The cast and technicians of JP Dutta’s Border, the hit 1997 war epic and ensemble best known for kicking off a wave of jingoistic sentiments and for being the first Hindi film to openly mention Pakistan as India’s enemy, came together recently to celebrate 20 years of its release. At the event, the actors walked down the memory lane providing many anecdotal nuggets. Reminiscing about watching Border “first day, last show, last row” at Mumbai’s Metro cinema, Abhishek Bachchan, who was launched by JP Dutta in Refugee, said “the entire theatre stood up and started singing” when the song Sandese Aate Hain played. Jackie Shroff, the film’s air force officer who arrives in nick of time to save the nearly-besieged Indian army, said the film propagated a “message of peace and love.”
At the same event, Pooja Bhatt (Akshaye Khanna’s fiancée in the film who otherwise, like other female characters including the redoubtable Tabu, didn’t have much to do in Border) put it poetically, “JP has given us a film that’s going to be mentioned in all our obituaries. The fact that we are celebrating this 20 years down the line – it’s a time where you don’t even celebrate 20 days anymore. And 20 years later, Border still kind of enriches us all and sends us home having added something to our lives.”
What makes Border so special? Though there are far greater and more authentic war films made in Bollywood (from Haqeeqat to Lakshya and 1971) Border is noted for the fact that it’s not a love story set against the backdrop of war (as is usually the case in Hindi cinema). Instead, the war and the ground zero is its central story. The plot, inspired by the Longewala conflict between Indo-Pak war of 1971, moves around the battle. This is not to say that there’s an absence of melodrama. Song and dance is on ample display, as if to say that the duty towards motherland is not the only duty a soldier has. And of course, this is Bollywood. The song, Sandese Aate Hain, a free verse of blockbuster proportion penned by Javed Akhtar, uses the simple imagery of the arrival of a letter from home and weaves love, domesticity, nostalgia, longing and patriotism into it. So powerful and evocative were Akhtar’s verse that director Dutta recently told reporters that he didn’t have to work too hard on the picturisation.
“The song is so visual that Javedsaab had done almost 75 per cent of the job for me. His words were pointing me to the visuals,” said Dutta.

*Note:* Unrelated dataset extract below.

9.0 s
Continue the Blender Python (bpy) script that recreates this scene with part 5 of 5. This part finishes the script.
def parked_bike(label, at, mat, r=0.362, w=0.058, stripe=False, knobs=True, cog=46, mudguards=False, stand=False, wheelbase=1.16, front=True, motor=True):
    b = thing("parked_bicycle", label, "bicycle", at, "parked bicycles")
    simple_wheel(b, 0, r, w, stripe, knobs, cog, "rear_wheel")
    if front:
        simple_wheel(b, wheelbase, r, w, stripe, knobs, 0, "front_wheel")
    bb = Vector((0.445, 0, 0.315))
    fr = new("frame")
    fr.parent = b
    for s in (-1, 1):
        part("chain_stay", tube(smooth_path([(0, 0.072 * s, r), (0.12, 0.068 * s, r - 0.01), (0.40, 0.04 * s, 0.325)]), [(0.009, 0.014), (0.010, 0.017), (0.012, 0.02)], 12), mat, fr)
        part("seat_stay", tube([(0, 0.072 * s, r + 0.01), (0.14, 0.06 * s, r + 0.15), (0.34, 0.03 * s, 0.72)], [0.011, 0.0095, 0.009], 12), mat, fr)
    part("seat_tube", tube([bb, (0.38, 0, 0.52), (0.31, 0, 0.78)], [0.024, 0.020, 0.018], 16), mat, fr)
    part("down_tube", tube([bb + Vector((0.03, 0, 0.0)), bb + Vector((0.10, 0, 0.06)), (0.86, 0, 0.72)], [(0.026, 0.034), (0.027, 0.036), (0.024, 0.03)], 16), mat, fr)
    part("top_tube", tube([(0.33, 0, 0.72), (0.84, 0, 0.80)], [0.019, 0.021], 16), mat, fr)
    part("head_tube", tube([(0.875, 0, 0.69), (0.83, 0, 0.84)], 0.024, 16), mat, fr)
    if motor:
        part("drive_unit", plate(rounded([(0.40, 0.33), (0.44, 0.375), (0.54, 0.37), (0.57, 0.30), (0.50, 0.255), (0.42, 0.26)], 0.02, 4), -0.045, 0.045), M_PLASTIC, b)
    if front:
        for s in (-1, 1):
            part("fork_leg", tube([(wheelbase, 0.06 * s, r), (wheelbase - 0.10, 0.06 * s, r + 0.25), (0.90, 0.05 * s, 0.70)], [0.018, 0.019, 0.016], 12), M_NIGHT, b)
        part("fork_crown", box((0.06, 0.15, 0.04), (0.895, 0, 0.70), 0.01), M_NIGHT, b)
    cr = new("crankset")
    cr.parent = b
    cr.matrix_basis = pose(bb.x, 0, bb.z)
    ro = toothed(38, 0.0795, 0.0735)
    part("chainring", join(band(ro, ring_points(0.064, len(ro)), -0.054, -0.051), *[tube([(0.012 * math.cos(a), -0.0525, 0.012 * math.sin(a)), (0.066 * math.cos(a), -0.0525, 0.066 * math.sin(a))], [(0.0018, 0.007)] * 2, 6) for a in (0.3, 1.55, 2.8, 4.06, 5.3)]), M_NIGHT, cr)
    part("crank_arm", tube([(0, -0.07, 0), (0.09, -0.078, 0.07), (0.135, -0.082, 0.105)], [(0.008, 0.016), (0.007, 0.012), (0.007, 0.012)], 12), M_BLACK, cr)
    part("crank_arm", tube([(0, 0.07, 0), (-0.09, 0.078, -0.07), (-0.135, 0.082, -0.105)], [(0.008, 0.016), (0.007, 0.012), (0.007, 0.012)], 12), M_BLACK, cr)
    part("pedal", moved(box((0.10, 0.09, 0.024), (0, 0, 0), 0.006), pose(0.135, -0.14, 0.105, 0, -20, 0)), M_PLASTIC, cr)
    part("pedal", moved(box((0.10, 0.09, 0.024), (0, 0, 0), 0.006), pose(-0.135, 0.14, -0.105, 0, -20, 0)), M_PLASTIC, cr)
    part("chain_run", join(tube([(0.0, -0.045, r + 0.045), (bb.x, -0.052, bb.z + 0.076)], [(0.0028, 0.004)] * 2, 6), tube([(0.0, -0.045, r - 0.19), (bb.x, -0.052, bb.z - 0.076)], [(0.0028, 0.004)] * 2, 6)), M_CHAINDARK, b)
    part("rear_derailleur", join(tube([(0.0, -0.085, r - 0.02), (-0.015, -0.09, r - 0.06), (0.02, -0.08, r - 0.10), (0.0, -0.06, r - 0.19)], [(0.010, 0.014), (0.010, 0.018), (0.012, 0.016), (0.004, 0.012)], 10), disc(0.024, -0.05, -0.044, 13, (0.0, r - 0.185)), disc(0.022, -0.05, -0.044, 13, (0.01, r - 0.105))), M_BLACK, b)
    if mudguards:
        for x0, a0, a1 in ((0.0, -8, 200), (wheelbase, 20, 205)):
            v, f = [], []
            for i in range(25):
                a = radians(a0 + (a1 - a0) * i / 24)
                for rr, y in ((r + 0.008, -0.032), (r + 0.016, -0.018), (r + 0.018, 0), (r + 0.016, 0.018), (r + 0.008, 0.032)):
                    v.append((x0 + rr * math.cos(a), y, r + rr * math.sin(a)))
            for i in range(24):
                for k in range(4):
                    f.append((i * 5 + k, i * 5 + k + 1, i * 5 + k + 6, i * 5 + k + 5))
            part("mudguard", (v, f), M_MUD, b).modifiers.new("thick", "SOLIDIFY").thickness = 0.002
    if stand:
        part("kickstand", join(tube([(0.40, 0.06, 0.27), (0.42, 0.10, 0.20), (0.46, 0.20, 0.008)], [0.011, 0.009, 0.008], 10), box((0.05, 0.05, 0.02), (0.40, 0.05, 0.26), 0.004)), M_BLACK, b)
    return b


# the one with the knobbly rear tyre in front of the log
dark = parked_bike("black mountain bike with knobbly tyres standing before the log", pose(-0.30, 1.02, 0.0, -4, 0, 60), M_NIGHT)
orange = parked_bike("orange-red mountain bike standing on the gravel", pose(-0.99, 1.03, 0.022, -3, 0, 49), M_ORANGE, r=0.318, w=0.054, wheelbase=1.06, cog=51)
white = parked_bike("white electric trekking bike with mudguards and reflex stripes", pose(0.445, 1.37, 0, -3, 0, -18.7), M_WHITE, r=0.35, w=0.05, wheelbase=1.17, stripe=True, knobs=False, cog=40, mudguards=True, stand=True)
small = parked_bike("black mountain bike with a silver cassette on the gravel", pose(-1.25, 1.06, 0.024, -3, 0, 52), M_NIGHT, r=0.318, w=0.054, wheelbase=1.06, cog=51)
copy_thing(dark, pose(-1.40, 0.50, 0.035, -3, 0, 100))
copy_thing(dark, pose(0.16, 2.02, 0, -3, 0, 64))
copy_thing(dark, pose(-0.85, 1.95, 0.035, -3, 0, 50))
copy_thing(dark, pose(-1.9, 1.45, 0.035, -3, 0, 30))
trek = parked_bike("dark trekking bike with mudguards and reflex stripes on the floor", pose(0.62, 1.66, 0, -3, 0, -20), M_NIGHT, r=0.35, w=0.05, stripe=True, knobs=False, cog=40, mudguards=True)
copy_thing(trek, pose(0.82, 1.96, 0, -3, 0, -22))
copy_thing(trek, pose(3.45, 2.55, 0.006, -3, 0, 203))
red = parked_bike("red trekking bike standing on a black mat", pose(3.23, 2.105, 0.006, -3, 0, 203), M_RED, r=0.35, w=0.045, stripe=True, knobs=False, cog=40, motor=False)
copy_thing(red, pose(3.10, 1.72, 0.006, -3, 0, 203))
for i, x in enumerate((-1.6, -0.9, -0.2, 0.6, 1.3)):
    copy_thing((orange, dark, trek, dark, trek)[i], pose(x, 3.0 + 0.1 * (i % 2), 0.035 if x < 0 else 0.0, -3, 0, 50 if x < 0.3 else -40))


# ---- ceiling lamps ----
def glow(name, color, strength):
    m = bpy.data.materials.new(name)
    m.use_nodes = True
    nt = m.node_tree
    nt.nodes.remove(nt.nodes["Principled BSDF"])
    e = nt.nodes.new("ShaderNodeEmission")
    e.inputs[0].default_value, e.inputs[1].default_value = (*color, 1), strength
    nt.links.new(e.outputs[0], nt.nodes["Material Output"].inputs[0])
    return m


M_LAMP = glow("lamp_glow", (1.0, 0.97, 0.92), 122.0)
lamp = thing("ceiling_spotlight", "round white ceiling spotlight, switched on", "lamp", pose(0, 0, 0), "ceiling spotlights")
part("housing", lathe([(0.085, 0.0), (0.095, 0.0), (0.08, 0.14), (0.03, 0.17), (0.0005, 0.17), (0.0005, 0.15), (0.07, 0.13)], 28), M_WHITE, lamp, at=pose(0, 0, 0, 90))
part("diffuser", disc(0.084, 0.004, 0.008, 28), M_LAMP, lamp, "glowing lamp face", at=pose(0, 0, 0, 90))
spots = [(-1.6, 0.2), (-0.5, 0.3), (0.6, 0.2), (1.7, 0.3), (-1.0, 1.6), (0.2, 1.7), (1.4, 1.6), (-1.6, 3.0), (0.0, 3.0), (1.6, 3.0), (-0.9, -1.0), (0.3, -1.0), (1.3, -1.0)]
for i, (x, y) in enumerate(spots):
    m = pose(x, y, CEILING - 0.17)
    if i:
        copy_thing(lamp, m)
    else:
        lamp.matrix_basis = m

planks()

The popular song that has become a patriotic anthem over the years summons most of the film’s top star cast. It starts with a letter that BSF officer Bhairaon Singh (Suniel Shetty) receives from home informing him that he’s soon going to be a father. The song then quickly moves to the other characters, played by Akshaye Khanna, Puneet Issar and Sunny Deol taking the audience through their private lives and personal/family stories. The song gives a glimpse of the soldiers’ personal spaces and domestic drama and at the same time, conveys the rare moments of male bonhomie and bonding that the men in uniform are depicted by popular culture as enjoying in between breaks from the battleground. In one stroke, it humanises the soldier, portraying him as someone torn between the duty towards motherland and duty towards mother/wife figure at home. The song has a precursor in Haqeeqat’s Hoke majboor mujhe, a similarly long-form anthem from the 1964 film by Chetan Anand. Note that Hoke majboor mujhe was written by Javed Akhtar’s father-in-law, the great Kaifi Azmi. That Akhtar was inspired by the sheer genius of the Haqeeqat ditty could only be an educated guess.

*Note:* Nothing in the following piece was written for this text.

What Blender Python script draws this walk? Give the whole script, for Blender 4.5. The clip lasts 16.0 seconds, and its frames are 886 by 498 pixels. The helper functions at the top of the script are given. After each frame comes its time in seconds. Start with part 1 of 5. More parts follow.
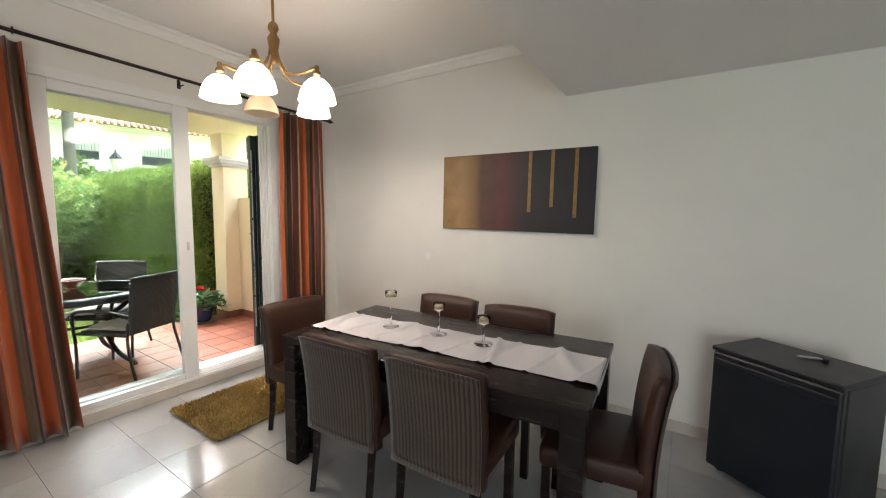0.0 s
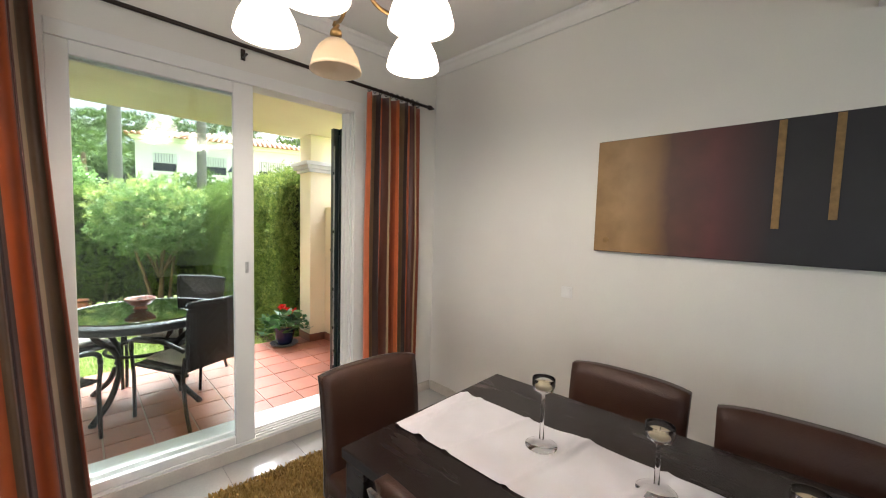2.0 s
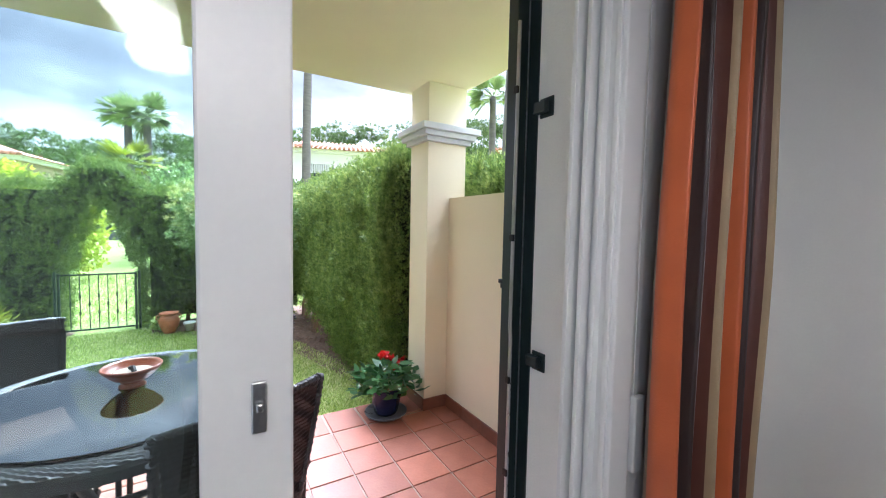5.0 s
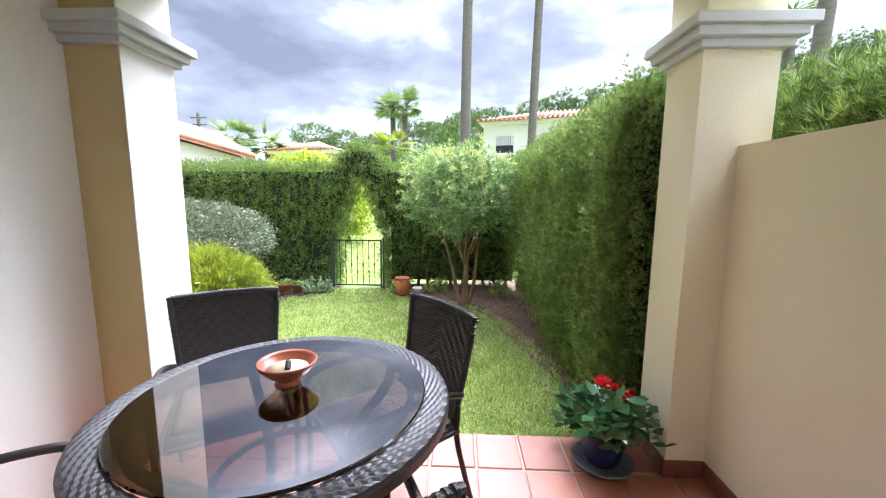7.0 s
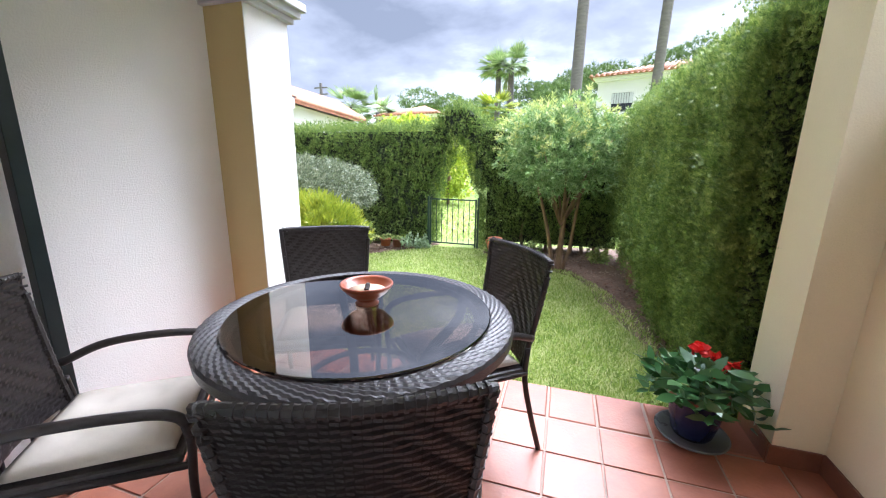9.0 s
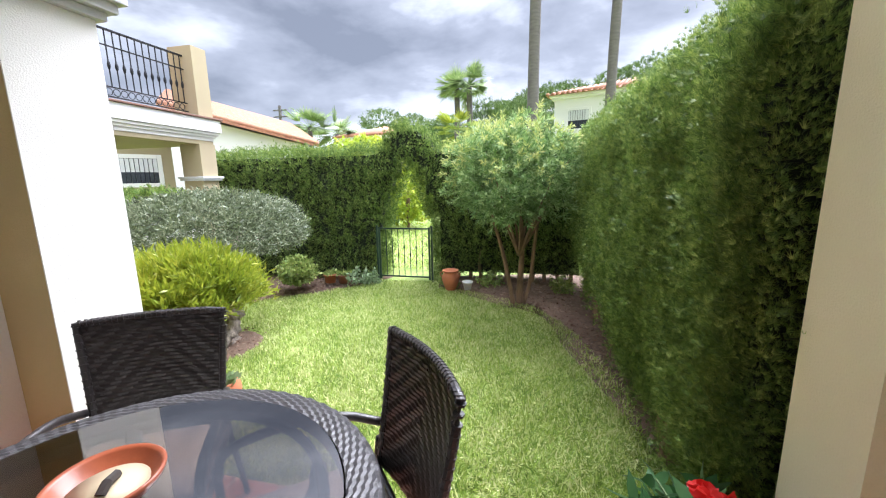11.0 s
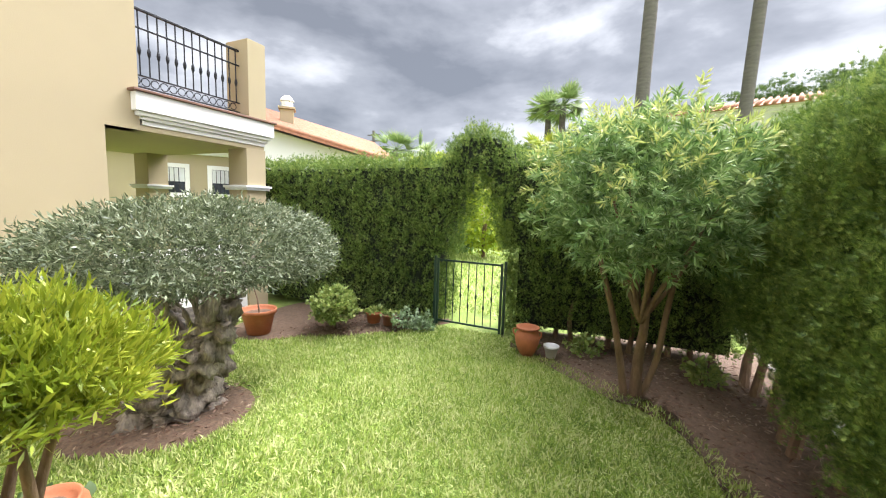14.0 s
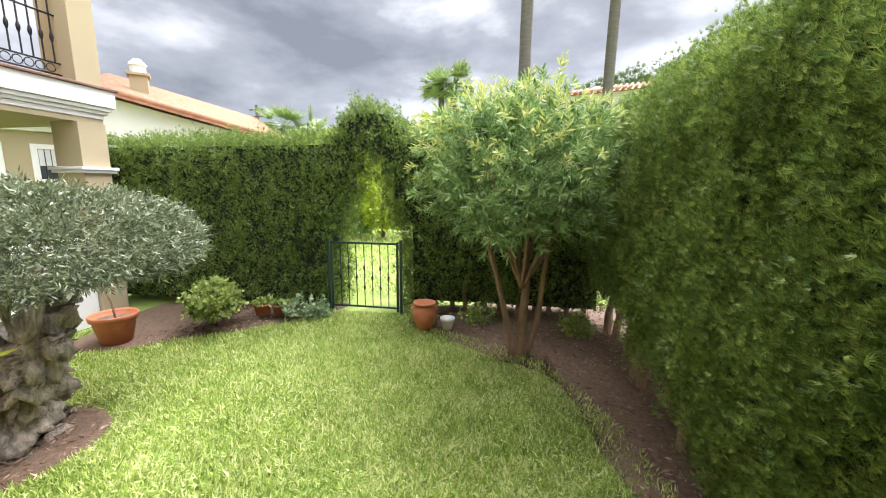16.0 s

According to Dutta, besides the large star cast, Border featured thousands of real soldiers. They are not junior artistes or extras on screen and the guns and artillery were supplied by the Indian defence ministry. As a filmmaker, Dutta has always shown a desire towards the grand and rhetorical narrative. It’s impossible not to see Dutta as a patriot who deifies the army and takes every opportunity to paint the soldier as a symbol of heroism and valour. He calls the army the “real hero.” One of his best works, Ghulami, 1985, was an indictment of the social exploitation that takes place in villages. Even in that feudal setting, Dutta couldn’t resist having a character who serves in the army (Mithun Chakraborty). In 2003, he made another war film, LOC Kargil – this time with a bigger and grander star cast. The who’s who of Bollywood was in it.
Border is also noted for giving Sunny Deol, who was absent from the film’s 20 years celebration event, a Jat jingoism, “Bharat Mata Ki Jai”, “tormentor (or turbanator?) of Pakistan” image that came to full fruition in Gadar: Ek Prem Katha. Twenty years on, Border helped defined machismo and heroism on Hindi cinema canvas. While Border and LOC Kargil may be variously remembered as box-office behemoths (LOC was a dud though), for unleashing a jingoistic wave across the country, for Pak-bashing and for acknowledging the exploits of the army on celluloid J.P Dutta, the veteran chronicler of war, victory and showmanship, remains an indefatigable Bollywood mogul (despite his many ups and downs: think Umrao Jaan) who knows how to think big.